Die wirklich großen Reformen, die anstehen – etwa der europäische Wohlstandsausgleich –, werden aber nur akzeptiert werden, wenn die „Opfer“ gerecht verteilt und mit dem Versprechen der Zugehörigkeit zu einem lebenswerten Gemeinwesen verknüpft werden. Für die Ökologie heißt das: ein europäisches Programm zur zukunftssichernden Umstellung der Industriegesellschaft auf erneuerbare Energien, mit Deutschland als Vorreiter. Für die Arbeitsgesellschaft: eine Kombination von polytechnischer Bildungsexpansion mit allgemeiner Arbeitszeitverkürzung und einem Wohlstandskonzept, das Reichtum nicht mehr als exponentiell steigenden Warenkonsum begreift. Stattdessen wird die Eigen- und Mußezeit für alle vermehrt und damit der Staat von der Verwaltung des Nichtverwaltbaren entlastet. „Dreizeitgesellschaft“ hieß das einmal bei den Grünen.
Das und anderes – und es ist hier nur angedeutet – setzt eine mehrheitsfähige Veränderung im Einheitsdenken voraus. Nur: Die ist ohne wort- und bildermächtige Intellektuelle schwer zu machen – und die stecken fest in der Reserve ihrer hart errungenen Mittelstandsexistenz. Eine Kulturrevolution? Wer so was fordert, macht sich lächerlich. Postmaterielle Werte? Sind das nicht die alten Hüte, die unter dem Erkenntnisschock der Siebziger schon einmal sehr plausibel getragen wurden – von den Grünen bis hin zur Weizsäcker-Family, und auch in den Achtzigern noch mal?

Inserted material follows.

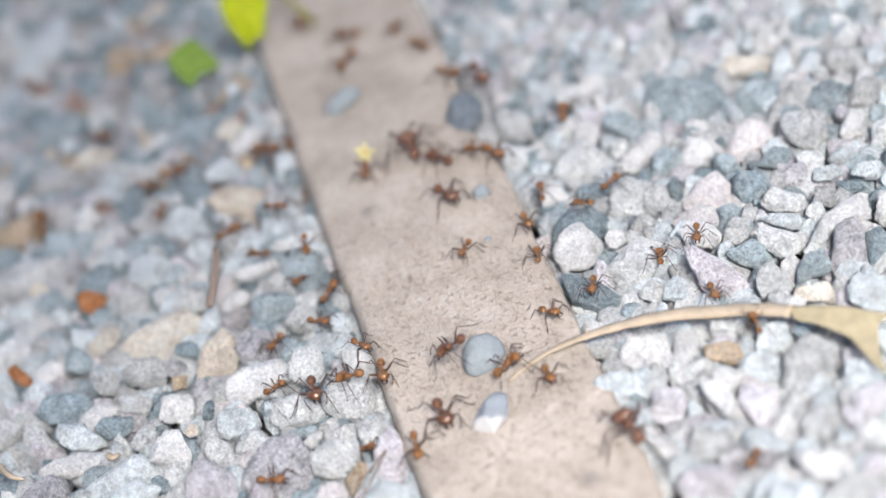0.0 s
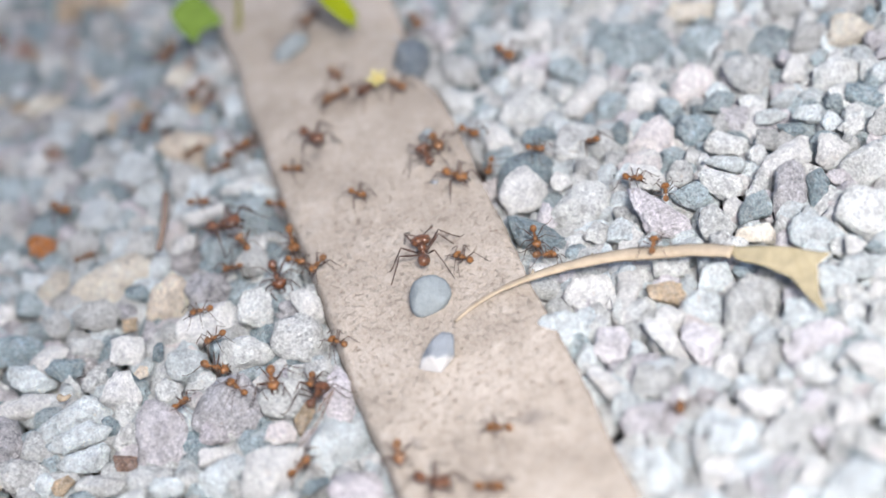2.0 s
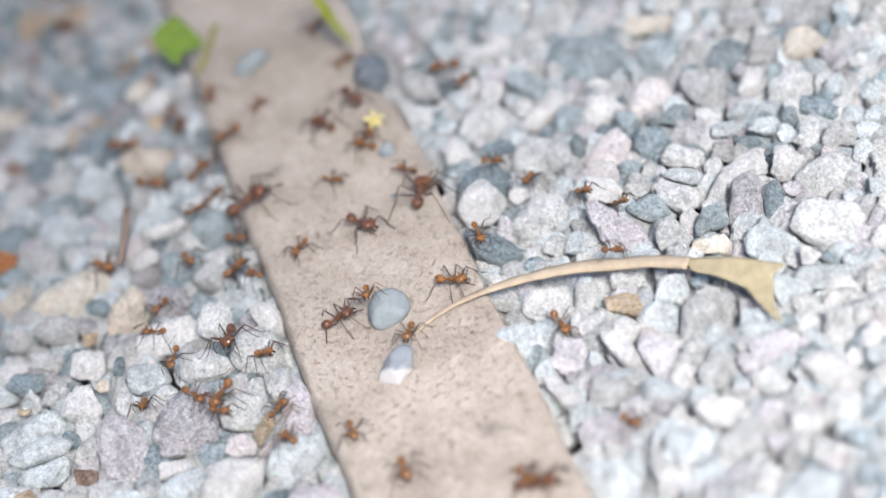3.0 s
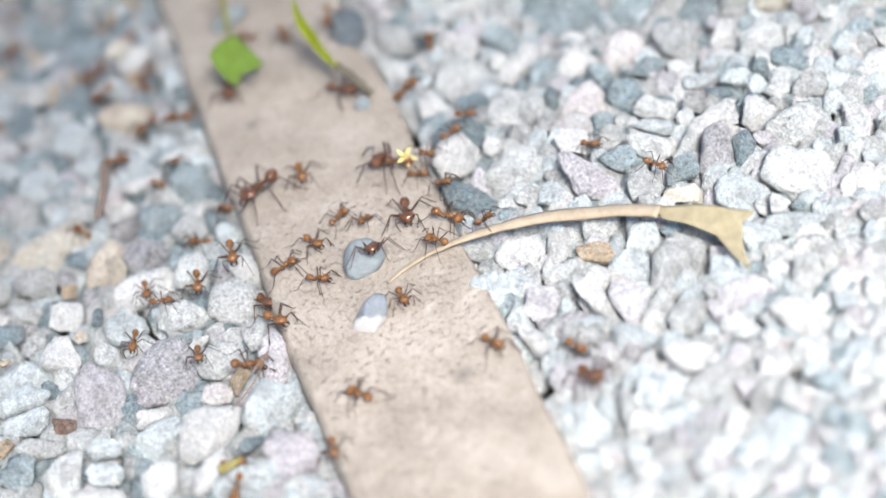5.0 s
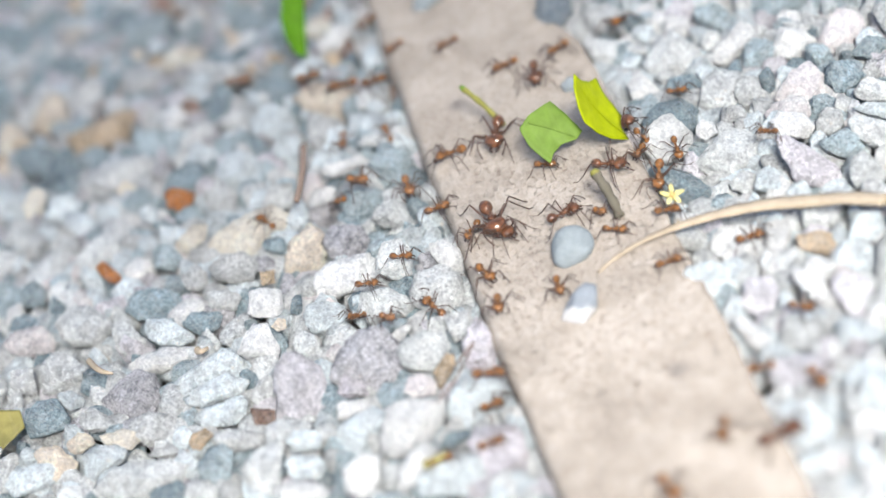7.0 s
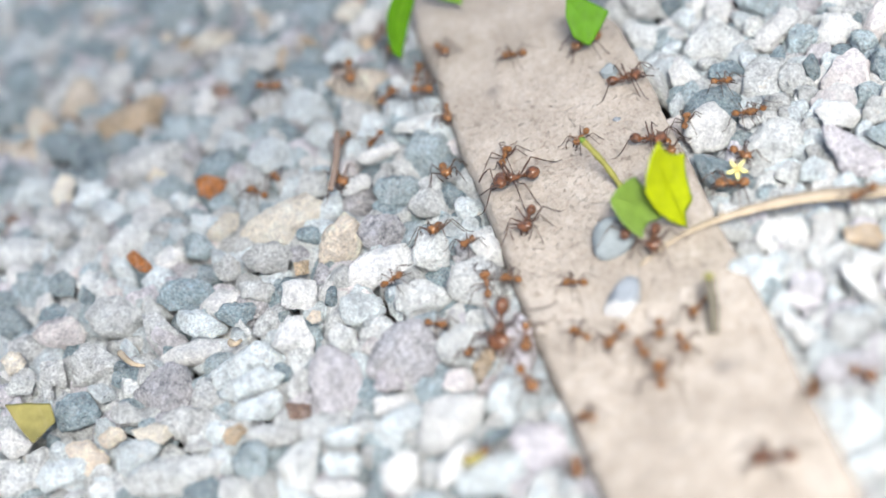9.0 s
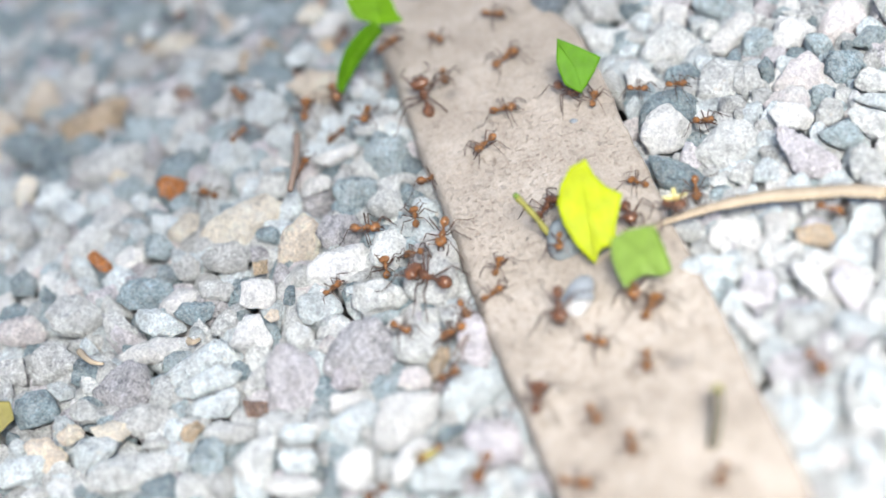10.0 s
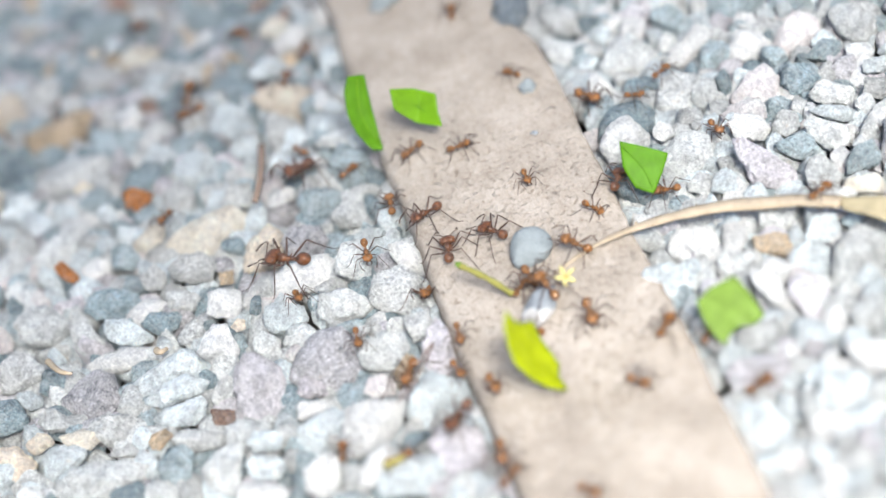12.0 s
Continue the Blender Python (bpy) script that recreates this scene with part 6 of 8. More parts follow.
    walk(ants[18], trail(18, [(0, -74, 177.7, -4.5, -43), (0.5, -63.7, 161.9, -3.1, -56), (1, -57.9, 149.8, -4.1, -57), (1.25, -55.5, 149.8, -4.1, -7), (1.5, -53.3, 147.9, -3.1, 33), (2, -40.1, 168.6, -4.1, 58), (2.5, -41.3, 174.3, -4.3, 109), (3, -52.8, 203.1, -3.7, 120), (3.19, -53.5, 196.8, -4.7, 194), (3.39, -53.9, 187.1, -3.5, 244), (3.78, -56.6, 180.1, -2.5, 244), (4.17, -61.1, 186, -3.1, 244), (4.56, -63.4, 180.7, -5.5, 244), (4.94, -66.7, 176.8, -3.5, 244), (5.33, -67.4, 158.8, -1.9, 244), (5.72, -69.7, 151.6, -1.5, 244), (6.11, -74, 157.3, -4.1, 244), (6.5, -77.6, 156.2, -4.3, 309), (7, -63.9, 146.7, -4.9, 328), (7.4, -62.6, 133.9, -2.7, 328), (7.8, -63, 132.1, -2.7, 328), (8.2, -63.6, 131.1, -2.5, 328), (8.6, -64.1, 130.8, -2.7, 328), (9, -65.4, 133.6, -2.3, 328), (9.5, -65.6, 133.2, -2.3, 285), (10, -63.3, 129.9, -2.9, 285), (10.17, -62.5, 125.4, -1.9, 235), (10.33, -61.9, 123.2, -2.3, 186), (10.5, -61.4, 121.1, -2.9, 118), (11, -68.8, 135.8, -3.1, 123), (11.25, -70.4, 141.2, -6.1, 82), (11.5, -71.3, 142.2, -6.1, 50), (12, -65.8, 140.7, -3.9, 54)]))
    walk(ants[19], trail(19, [(0, 22.8, 95.9, -0.3, -68), (0.5, 21, 91.6, -0.3, -94), (1, 21.7, 82.8, -0.3, -92), (1.5, 20.7, 79.8, -0.3, -134), (2, 16.8, 78, -0.3, -88), (2.5, 17.9, 67.8, -0.3, -100), (2.75, 14.7, 77.2, -0.3, -158), (3, 11.5, 86.5, -0.3, -234), (3.2, 9.8, 84.2, -0.3, -173), (3.4, 8.1, 81.9, -0.3, -127), (3.8, 4.6, 77.3, -0.3, -127), (4.2, 1.2, 72.8, -0.3, -127), (4.6, -2.3, 68.2, -0.3, -127), (5, -5.7, 63.7, -0.3, -92), (5.5, -8.6, 53.8, -0.3, -104), (6, -20.2, 42.3, -0.3, -110), (6.5, -24.7, 28.2, -4.7, -78), (7, -20.2, 11.4, 0.3, -97), (7.4, -17.7, 7.9, -0.3, -59), (7.8, -15.3, 3.9, -0.3, -59), (8.2, -12.7, -0.2, -0.3, -59), (8.6, -10.2, -4.4, -0.3, -59), (8.8, -9.1, -6.5, -0.3, -104), (9, -7.8, -8.6, -0.3, -141), (9.5, -22.3, -17.4, -0.3, -129), (10, -34.3, -33.7, -3.3, -129), (10.25, -38.6, -32.1, -3.7, -73), (10.5, -42.8, -32.3, -2.5, -2), (10.75, -37.3, -31.8, -3.3, 42), (11, -31.6, -31.9, -3.3, 83), (11.17, -27.7, -27.8, -3.5, 34), (11.33, -23.6, -27.1, -0.7, -22), (11.5, -19.6, -23.7, -0.3, -84), (12, -22.9, -37, -0.3, -98)]))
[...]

Diese Furcht vor Lächerlichkeit ist eine Aufsteigerkrankheit. Der Gedanke, dass man im Unrecht war, weil man verloren hat, – ist sozialdemokratisches Urerbe im schlechten Sinne. So wie Angst vor Unoriginalität die Urkrankheit der Intellektuellen ist. Diese mentalen Schwächen sollten gering wiegen gegen die Aussichten des „weiter so“.
Im Hinblick auf den September ist es eben keine unbillige Erwartung, dass das Linksbündnis und Attac die ideologischen Empfindlichkeiten und theoretischen Finessen einstellen und acht Wochen Wahlkampf gemeinsam machen – es mangelt ja nicht an Wählerwillen, eher schon an Aktivisten. Und es wäre wünschenswert, wenn nicht nur Grass und Walser die Stimme für die SPD erhöben, sondern auch, sagen wir: Grönemeyer, Habermas, Castorf und die „Helden“ für die Demokratische Linke. Die große Koalition der Weitermacher bleibt ja bestehen und die multitude sowieso – man kann also ganz beruhigt mal etwas riskieren.